A Smoluchowski equation for a sheared suspension of frictionally interacting rods

TL;DR

This paper develops a new theoretical framework for dense sheared suspensions of frictional rods, deriving constitutive equations and a Smoluchowski equation that extend Doi's model to include frictional interactions.

Contribution

It introduces a novel mean field approach to incorporate frictional forces into the Smoluchowski equation for rod suspensions, generalizing existing models for liquid crystals.

Findings

Derived dissipation functions for frictional contacts.

Formulated a generalized contact number equation.

Extended Doi's model to include friction effects.

Abstract

In this work we develop constitutive equations for a dense, sheared suspension of frictionally interacting rods by applying Onsager's variational method as formulated by Doi.

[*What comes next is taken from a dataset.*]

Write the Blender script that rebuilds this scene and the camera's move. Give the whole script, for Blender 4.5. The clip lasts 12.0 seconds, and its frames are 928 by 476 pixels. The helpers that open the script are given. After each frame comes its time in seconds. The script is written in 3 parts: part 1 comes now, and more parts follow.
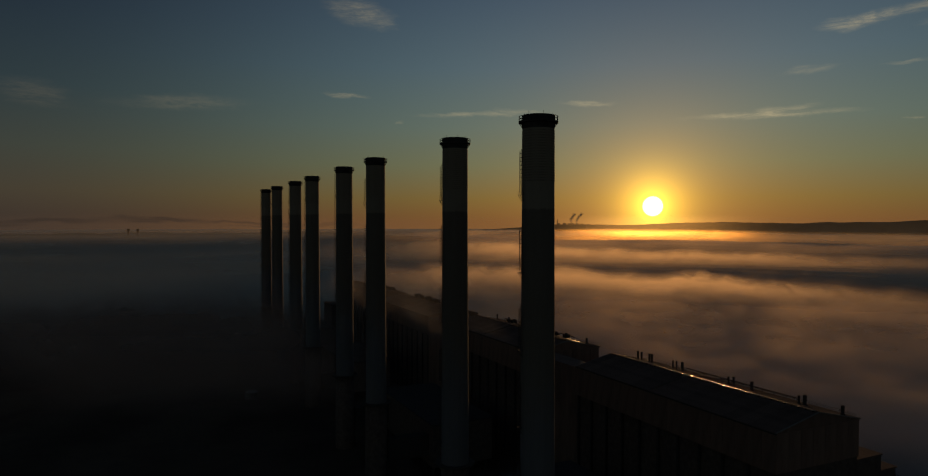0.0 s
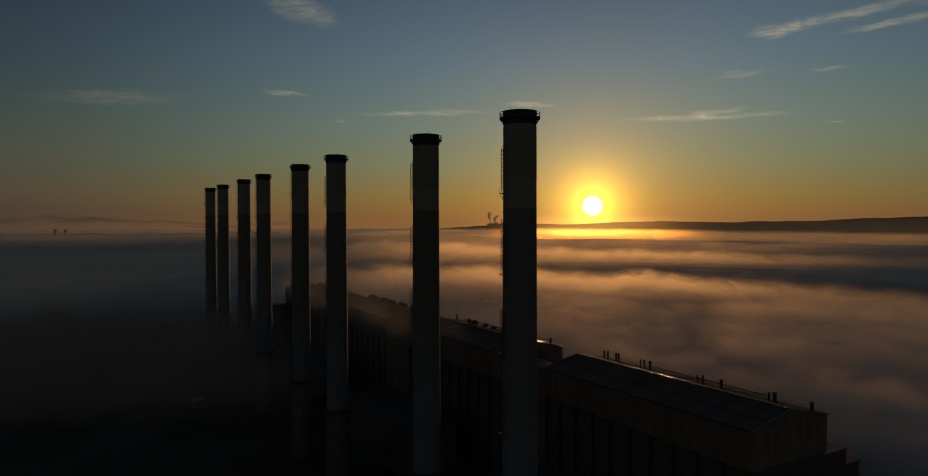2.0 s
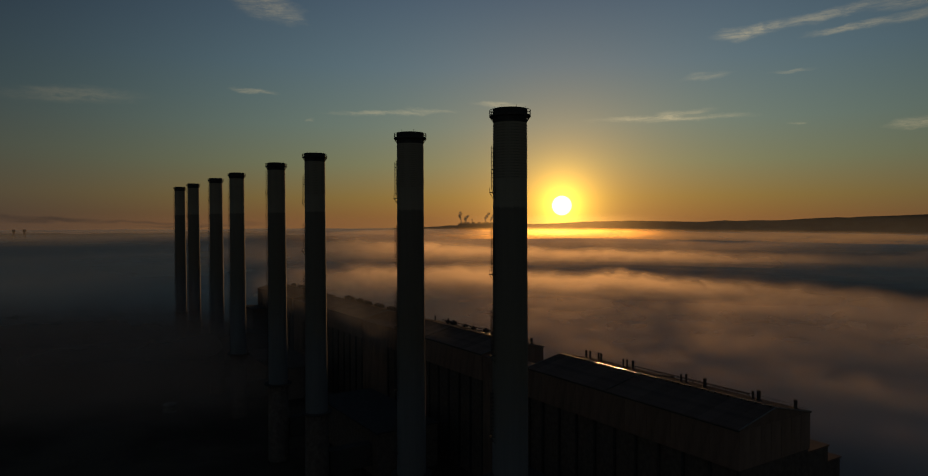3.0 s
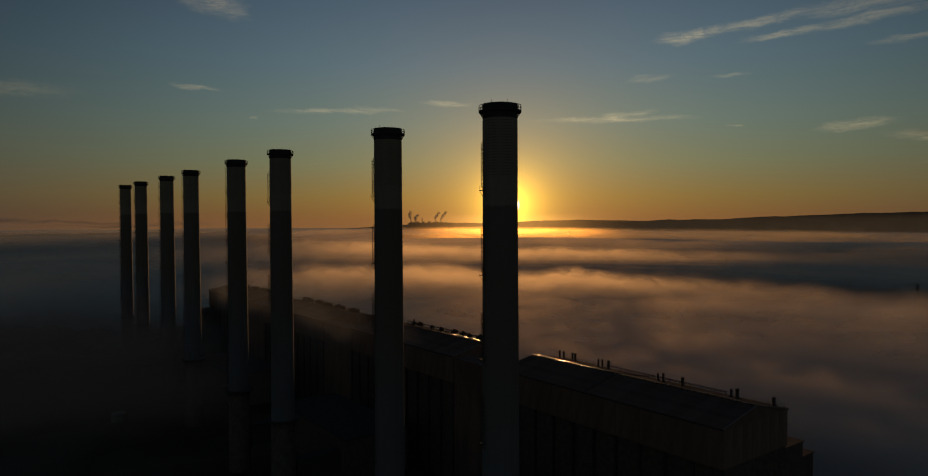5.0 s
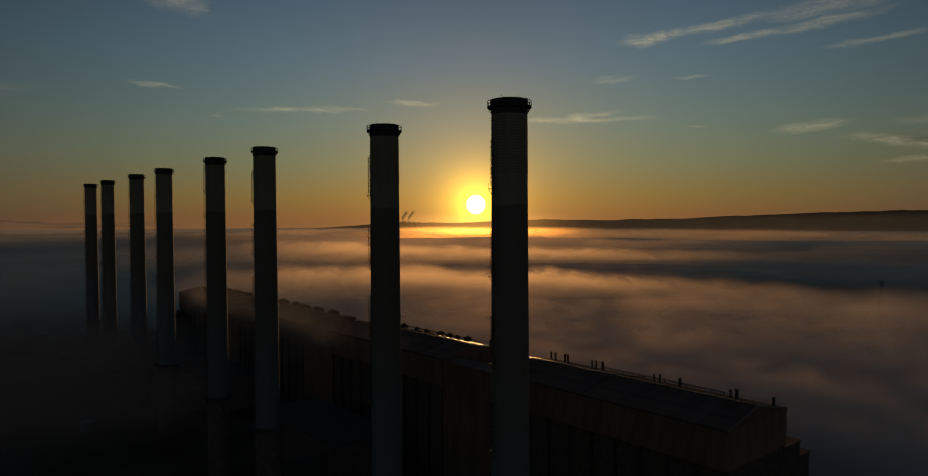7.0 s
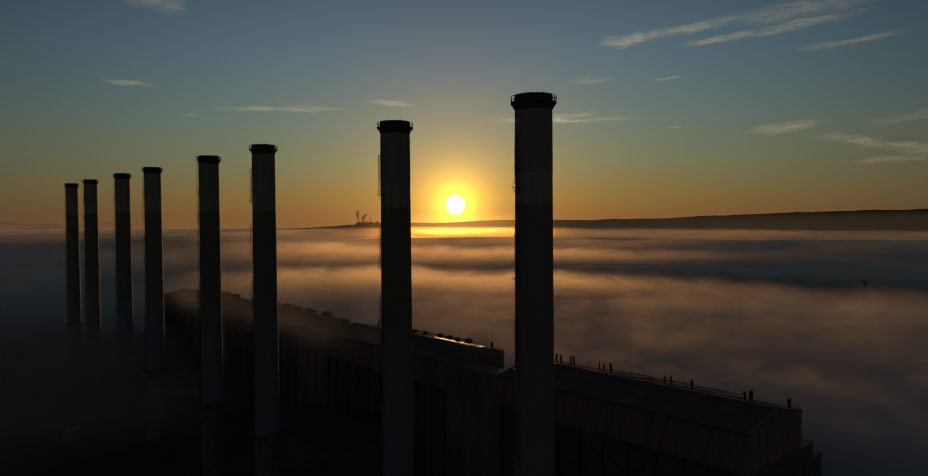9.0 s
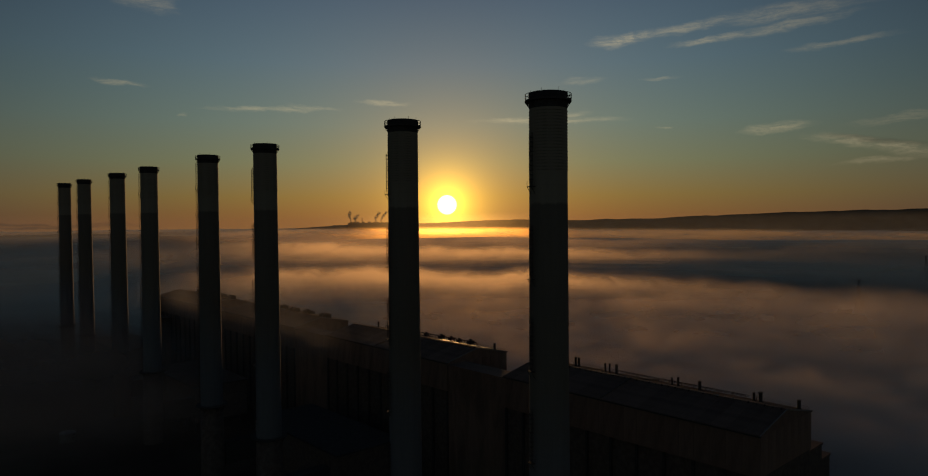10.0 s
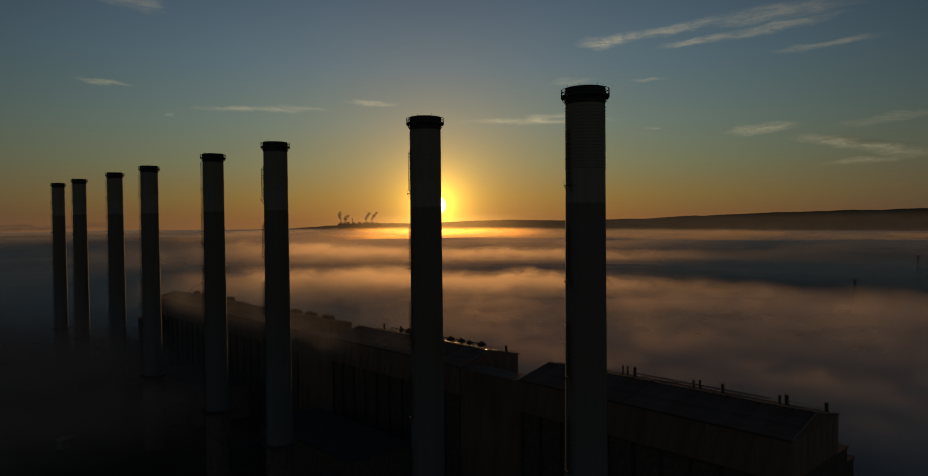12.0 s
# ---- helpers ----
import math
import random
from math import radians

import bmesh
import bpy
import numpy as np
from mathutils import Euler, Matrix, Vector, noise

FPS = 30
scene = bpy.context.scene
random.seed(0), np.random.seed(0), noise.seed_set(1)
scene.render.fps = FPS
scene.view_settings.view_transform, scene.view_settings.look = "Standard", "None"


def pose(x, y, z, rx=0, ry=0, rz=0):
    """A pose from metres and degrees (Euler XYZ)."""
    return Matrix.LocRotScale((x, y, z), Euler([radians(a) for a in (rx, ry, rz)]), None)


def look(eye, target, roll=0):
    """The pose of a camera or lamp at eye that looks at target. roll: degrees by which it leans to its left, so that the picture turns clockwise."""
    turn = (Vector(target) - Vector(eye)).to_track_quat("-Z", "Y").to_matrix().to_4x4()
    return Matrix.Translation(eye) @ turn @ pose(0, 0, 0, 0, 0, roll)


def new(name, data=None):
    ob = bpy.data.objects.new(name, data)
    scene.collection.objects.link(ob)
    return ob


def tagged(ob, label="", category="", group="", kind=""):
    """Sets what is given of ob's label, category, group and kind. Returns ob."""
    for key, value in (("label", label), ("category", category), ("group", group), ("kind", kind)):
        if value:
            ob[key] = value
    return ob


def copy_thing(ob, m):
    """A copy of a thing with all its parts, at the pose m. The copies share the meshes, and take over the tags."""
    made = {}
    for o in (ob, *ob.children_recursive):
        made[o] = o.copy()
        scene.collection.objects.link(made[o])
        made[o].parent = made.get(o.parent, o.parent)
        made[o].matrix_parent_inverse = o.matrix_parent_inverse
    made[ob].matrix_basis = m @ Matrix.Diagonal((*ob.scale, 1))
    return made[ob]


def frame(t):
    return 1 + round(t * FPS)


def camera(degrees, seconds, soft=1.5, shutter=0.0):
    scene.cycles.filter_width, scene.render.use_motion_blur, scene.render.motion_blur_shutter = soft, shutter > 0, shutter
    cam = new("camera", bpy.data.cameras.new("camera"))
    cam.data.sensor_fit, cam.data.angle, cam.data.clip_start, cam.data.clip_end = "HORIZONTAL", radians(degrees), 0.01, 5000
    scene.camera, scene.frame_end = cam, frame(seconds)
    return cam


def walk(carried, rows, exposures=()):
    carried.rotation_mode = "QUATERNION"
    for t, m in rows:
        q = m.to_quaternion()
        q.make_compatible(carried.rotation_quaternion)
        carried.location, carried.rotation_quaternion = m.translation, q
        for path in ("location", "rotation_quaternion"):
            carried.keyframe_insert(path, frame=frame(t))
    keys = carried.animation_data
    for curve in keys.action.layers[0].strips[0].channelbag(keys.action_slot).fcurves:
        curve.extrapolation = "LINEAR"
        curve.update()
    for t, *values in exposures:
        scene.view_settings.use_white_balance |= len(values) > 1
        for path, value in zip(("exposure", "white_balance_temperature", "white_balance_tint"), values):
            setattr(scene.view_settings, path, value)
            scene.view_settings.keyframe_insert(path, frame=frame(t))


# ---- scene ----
cam = camera(69.4, 12.0, soft=1.1)
METRES, EYE, TILT, LEAN, TURN = 64.0, 110.0, 1.42, 0.3, -25.2
ROWS = [
    (0.0, 0.0029, 0.0013, 0.0007, 0.024, -2.769, -0.317),
    (0.5, -0.0307, 0.0259, -0.0003, -1.104, -2.767, -0.318),
    (1.0, -0.0641, 0.0512, -0.0014, -2.305, -2.769, -0.322),
    (1.5, -0.0974, 0.0770, -0.0024, -3.559, -2.773, -0.328),
    (2.0, -0.1305, 0.1034, -0.0034, -4.843, -2.779, -0.335),
    (2.5, -0.1633, 0.1302, -0.0044, -6.129, -2.786, -0.343),
    (3.0, -0.1959, 0.1575, -0.0053, -7.393, -2.794, -0.350),
    (5.0, -0.3229, 0.2701, -0.0090, -11.789, -2.822, -0.370),
    (5.5, -0.3538, 0.2989, -0.0099, -12.655, -2.826, -0.370),
    (6.0, -0.3842, 0.3280, -0.0108, -13.420, -2.829, -0.369),
    (6.5, -0.4143, 0.3572, -0.0117, -14.088, -2.831, -0.365),
    (7.0, -0.4440, 0.3866, -0.0126, -14.670, -2.830, -0.359),
    (9.0, -0.5594, 0.5047, -0.0163, -16.419, -2.813, -0.320),
    (9.5, -0.5875, 0.5343, -0.0172, -16.785, -2.805, -0.309),
    (10.0, -0.6154, 0.5638, -0.0182, -17.137, -2.796, -0.297),
    (10.5, -0.6431, 0.5933, -0.0192, -17.470, -2.787, -0.287),
    (11.0, -0.6707, 0.6227, -0.0202, -17.764, -2.777, -0.278),
    (11.5, -0.6983, 0.6519, -0.0212, -17.981, -2.768, -0.272),
    (12.0, -0.7258, 0.6811, -0.0222, -18.062, -2.760, -0.270),
]
walk(cam, [(t, pose(0, 0, EYE, TILT, LEAN, TURN) @ pose(METRES * x, METRES * y, METRES * z, 90 + pitch, roll, yaw)) for t, x, y, z, yaw, pitch, roll in ROWS],
     exposures=((0.0, -0.26), (0.5, -0.02), (1.0, 0.04), (1.5, 0.05), (3.0, 0.05), (5.0, 0.0), (12.0, 0.0)))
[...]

We treat both solid friction, of the Amontons-Coulomb form; and lubricated friction, which scales with relative tangential velocity at the contact point. Dissipation functions in terms of the rod angular velocity are derived via a mean field approach for each form of friction, and from these, a Rayleighian for dense suspensions of rigid rods under shear constructed. Derivatives of this Rayleighian with respect to rod angular velocity and velocity gradient give a Smoluchowski equation and stress tensor, respectively. We show that these are representable as perturbations to Doi's model for a sheared liquid crystal. We also suggest a form for the average number of contacts between rods as a function of volume fraction, aspect ratio, and nematic order parameter, generalizing Philipse's random contact equation for disordered packings.